Haines, My Way: Memories of family's annual Easter picnic

Rebecca Haines

It’s almost my favorite time of year, and I can’t wait to see spring in full throttle.

Spring is a time of freshness and rejuvenation. People are cleaning, flowers are sprouting and the temperatures are slowly rising. Oh this time of year is so beautiful, it warms my soul.

My favorite spring memory is of course one of our annual Easter family picnics. This blessed holiday is always awesome year after year, but there was one that remains vivid in my mind.

I was about 10 years old. Back then, we always had the occasion at my uncle’s cabin near White Oak Creek, way east of Carthage, Mo. After sunrise service, I would be squirming to get home to change into clothes I was allowed to get obscenely dirty. Mom and Dad would be packing the truck with picnic supplies and favorite activities, such as baseball gloves, Frisbees and perhaps a football. My older brother and I were given the responsibility of being “ready and in the truck before it left without us.”

It was early afternoon, just when the temperature was starting to heat up a little. After the dreadfully long drive, my eyes would sparkle at the sight of the cabin nestled securely in the woods, the bag swing tied to the enormous tree, the makings of a camp fire and tables set up ready for loads of food.

My cousins would already be there, running around somewhere, waiting to be found. In my favorite memory, us kids went down to the spring and waded up to our ankles in the freezing, clear water. Were we crazy? Yes, and we loved every second of it.

We came back to the cabin to see many more friends and family members had arrived and were ready to eat. We all stood in a circle, which was a rather large circle, held hands, and said a prayer. We thanked the Lord we were all together, healthy and happy and very grateful we had the privilege of knowing our savior on that Easter Sunday.

All the kids were usually antsy and pecked on food all day rather than eating all at once. After a hot dog, we walked down to the creek, which is completely different than the spring. Here, we threw rocks into the water, caught pollywogs and crawdads, and splashed one another with the water.

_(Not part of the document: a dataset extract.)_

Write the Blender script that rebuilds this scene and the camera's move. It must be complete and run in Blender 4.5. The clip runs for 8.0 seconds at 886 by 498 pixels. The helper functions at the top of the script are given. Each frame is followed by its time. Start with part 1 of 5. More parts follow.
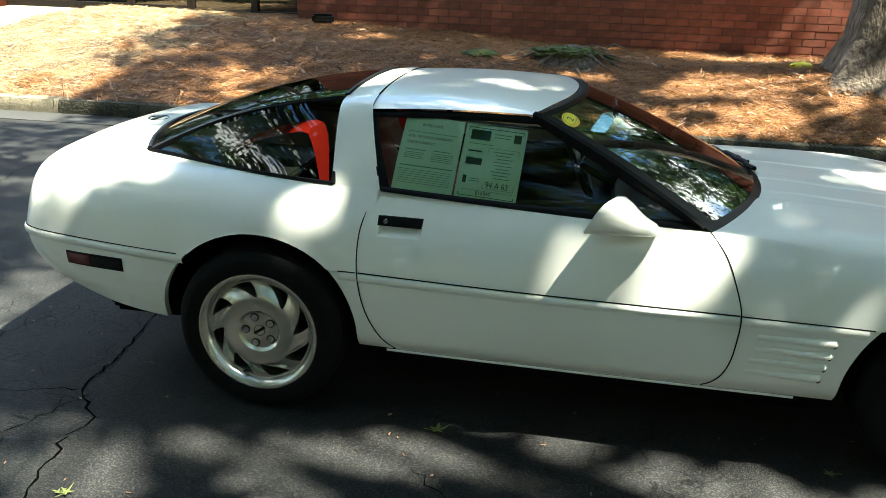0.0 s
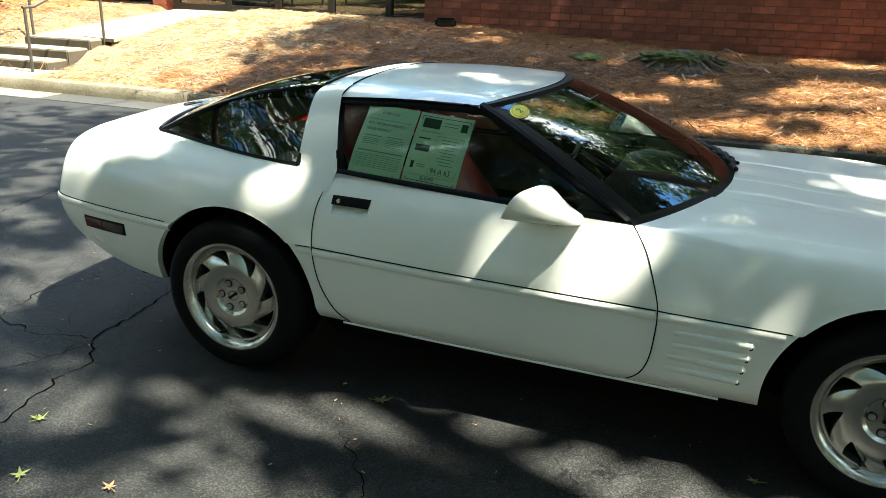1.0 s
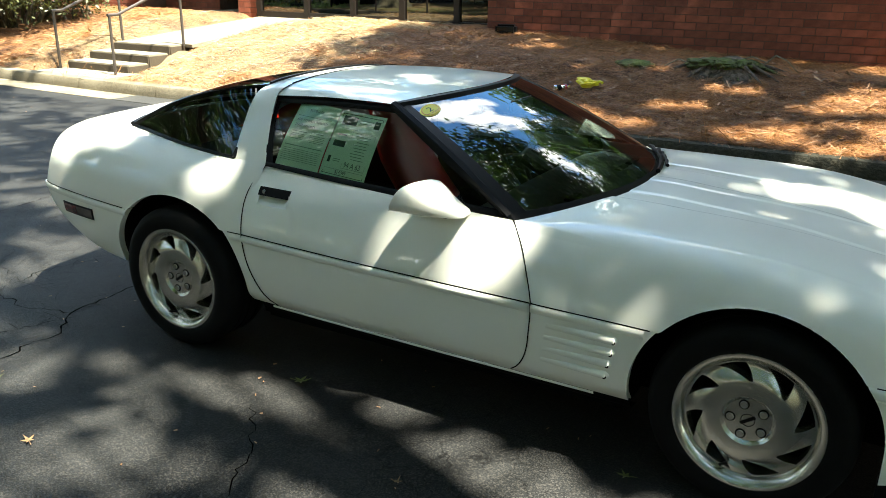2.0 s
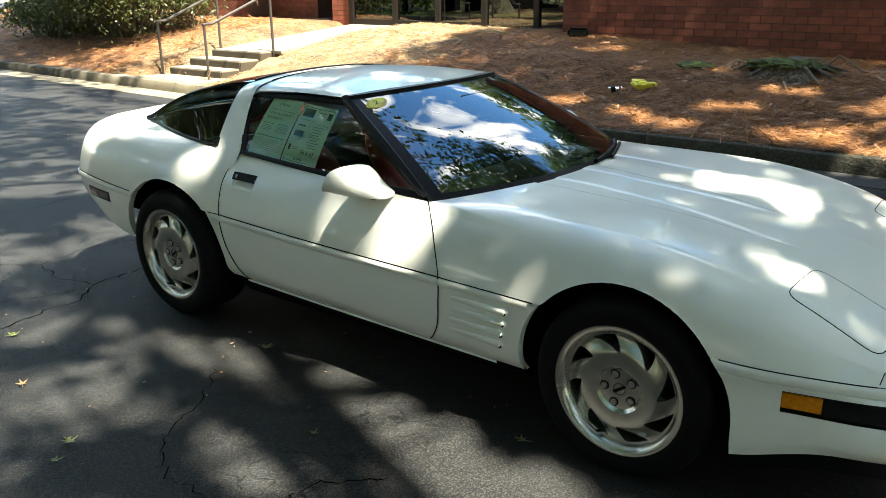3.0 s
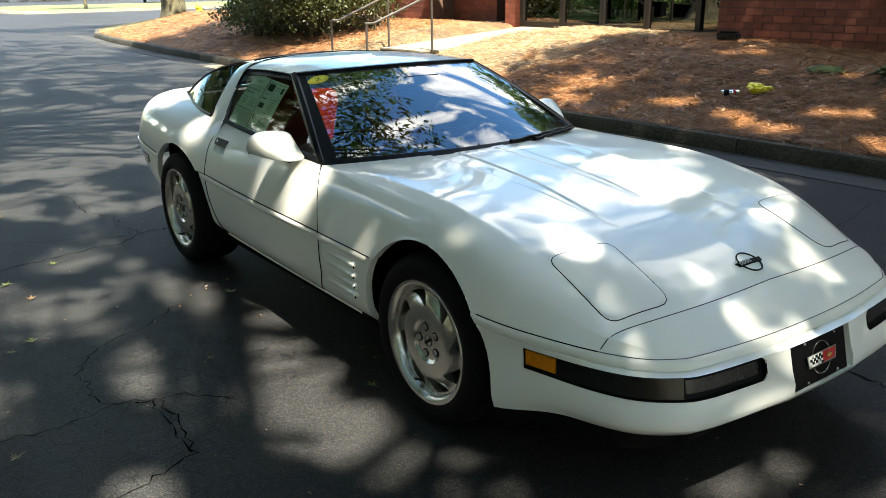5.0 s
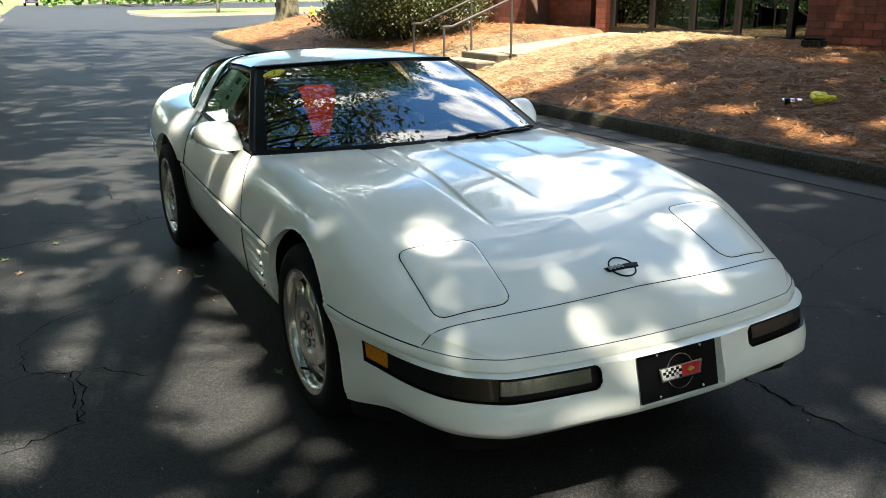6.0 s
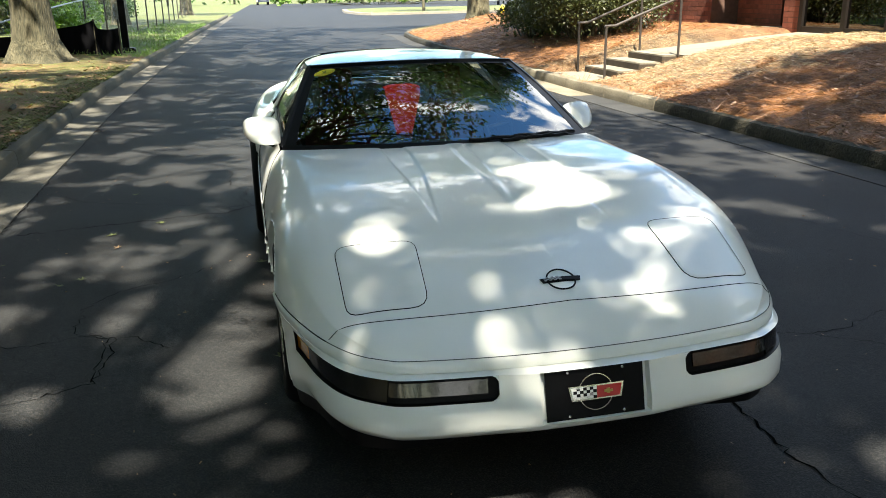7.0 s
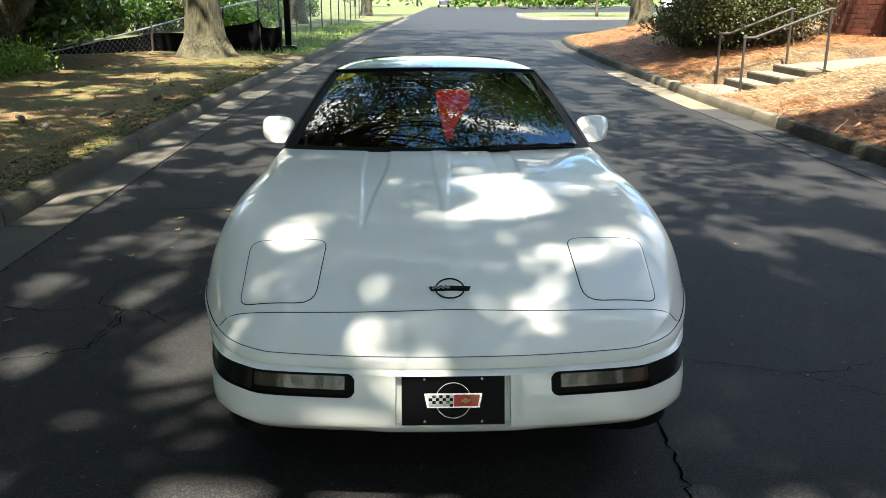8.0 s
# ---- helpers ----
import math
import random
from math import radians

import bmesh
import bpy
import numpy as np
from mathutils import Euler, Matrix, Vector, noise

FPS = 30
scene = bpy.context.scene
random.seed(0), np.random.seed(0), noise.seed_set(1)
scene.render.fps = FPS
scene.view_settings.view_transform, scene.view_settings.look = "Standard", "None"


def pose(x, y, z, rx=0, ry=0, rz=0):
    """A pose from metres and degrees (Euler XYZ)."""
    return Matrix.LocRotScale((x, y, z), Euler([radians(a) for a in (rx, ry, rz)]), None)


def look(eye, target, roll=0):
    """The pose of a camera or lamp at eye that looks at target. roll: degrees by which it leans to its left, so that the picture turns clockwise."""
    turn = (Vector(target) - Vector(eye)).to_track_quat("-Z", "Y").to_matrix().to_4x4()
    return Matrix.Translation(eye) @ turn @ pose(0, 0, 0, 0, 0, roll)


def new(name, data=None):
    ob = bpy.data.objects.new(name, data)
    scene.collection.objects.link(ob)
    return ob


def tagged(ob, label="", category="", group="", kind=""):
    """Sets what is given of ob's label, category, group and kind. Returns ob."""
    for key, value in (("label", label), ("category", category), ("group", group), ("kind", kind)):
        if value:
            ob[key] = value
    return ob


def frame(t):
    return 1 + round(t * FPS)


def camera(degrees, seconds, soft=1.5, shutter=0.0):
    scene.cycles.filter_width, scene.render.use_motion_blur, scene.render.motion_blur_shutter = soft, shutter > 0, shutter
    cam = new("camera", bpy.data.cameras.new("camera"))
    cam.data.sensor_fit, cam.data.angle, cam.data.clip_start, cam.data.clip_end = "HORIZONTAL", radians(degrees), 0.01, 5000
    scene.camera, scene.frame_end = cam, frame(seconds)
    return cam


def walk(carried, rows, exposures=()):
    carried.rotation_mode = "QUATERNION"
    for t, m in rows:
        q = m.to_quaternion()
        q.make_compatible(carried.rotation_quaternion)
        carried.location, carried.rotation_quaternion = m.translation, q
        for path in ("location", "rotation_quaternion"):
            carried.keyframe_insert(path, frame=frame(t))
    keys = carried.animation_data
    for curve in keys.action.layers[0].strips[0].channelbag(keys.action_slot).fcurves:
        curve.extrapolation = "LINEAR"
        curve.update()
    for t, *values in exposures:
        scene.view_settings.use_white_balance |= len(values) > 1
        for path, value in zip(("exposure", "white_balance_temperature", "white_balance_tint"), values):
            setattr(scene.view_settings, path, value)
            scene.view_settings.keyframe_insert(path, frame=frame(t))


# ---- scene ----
cam = camera(56.2, 8.0, 0.9)
PATH = [
    (0, (-0.108, -3.501, 1.669), (-0.404, -1.637, 1.006), 1.8),
    (0.5, (0.346, -3.519, 1.66), (-0.123, -1.688, 1.007), 1.9),
    (1, (0.72, -3.459, 1.654), (0.044, -1.695, 0.997), 1.3),
    (1.5, (1.08, -3.371, 1.671), (0.292, -1.652, 1.018), 1.2),
    (2.8, (2.112, -3.177, 1.638), (1.006, -1.635, 1.006), -0.4),
    (3, (2.261, -3.152, 1.652), (1.115, -1.639, 1.022), -0.6),
    (3.5, (2.677, -3.089, 1.655), (1.434, -1.653, 1.029), -1.1),
    (4, (2.959, -2.923, 1.638), (1.621, -1.573, 1.018), -0.9),
    (4.2, (3.054, -2.847, 1.646), (1.681, -1.533, 1.025), -1.2),
    (5.3, (3.611, -2.238, 1.517), (2.045, -1.15, 0.913), -0.2),
    (5.5, (3.695, -2.092, 1.503), (2.101, -1.045, 0.901), 0.0),
    (6, (3.93, -1.729, 1.503), (2.253, -0.813, 0.911), -0.5),
    (6.5, (4.155, -1.364, 1.523), (2.395, -0.621, 0.932), 0.4),
    (7, (4.258, -0.97, 1.513), (2.408, -0.491, 0.922), -0.9),
    (7.5, (4.374, -0.557, 1.508), (2.492, -0.213, 0.926), -0.2),
    (8, (4.471, -0.135, 1.538), (2.559, -0.046, 0.958), 0.1),
]
EXPOSURE, KELVIN = 2.25, 6500
walk(cam, [(t, look(eye, target, roll)) for t, eye, target, roll in PATH], [(0, EXPOSURE + 0.96, KELVIN + 150, -2), (3.5, EXPOSURE + 0.76, KELVIN + 430, 4), (5.5, EXPOSURE + 0.47, KELVIN + 370, 6), (6.5, EXPOSURE + 0.28, KELVIN + 300, 6), (8, EXPOSURE + 0.24, KELVIN + 200, 7)])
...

It wasn’t Easter until we all assembled in the field for a game of slow-pitch softball. From what I remember, there were no real teams. There wasn’t even a score. There was just playing. All the kids would take turns, and every once in while we’d let the adults take a swing at the plate, which was literally a paper plate held down by a rock.

The day would grow old, the campfire would slowly die, and everyone would help clean up. Friends and family hugged and said good-bye and how “they missed each other already.”

I would take one more swing on that ridiculously fun bag swing before getting in the truck to go back home. It was too sad to think I had school the next day. But this was the best time ever for me. And I’ll never forget those picnics.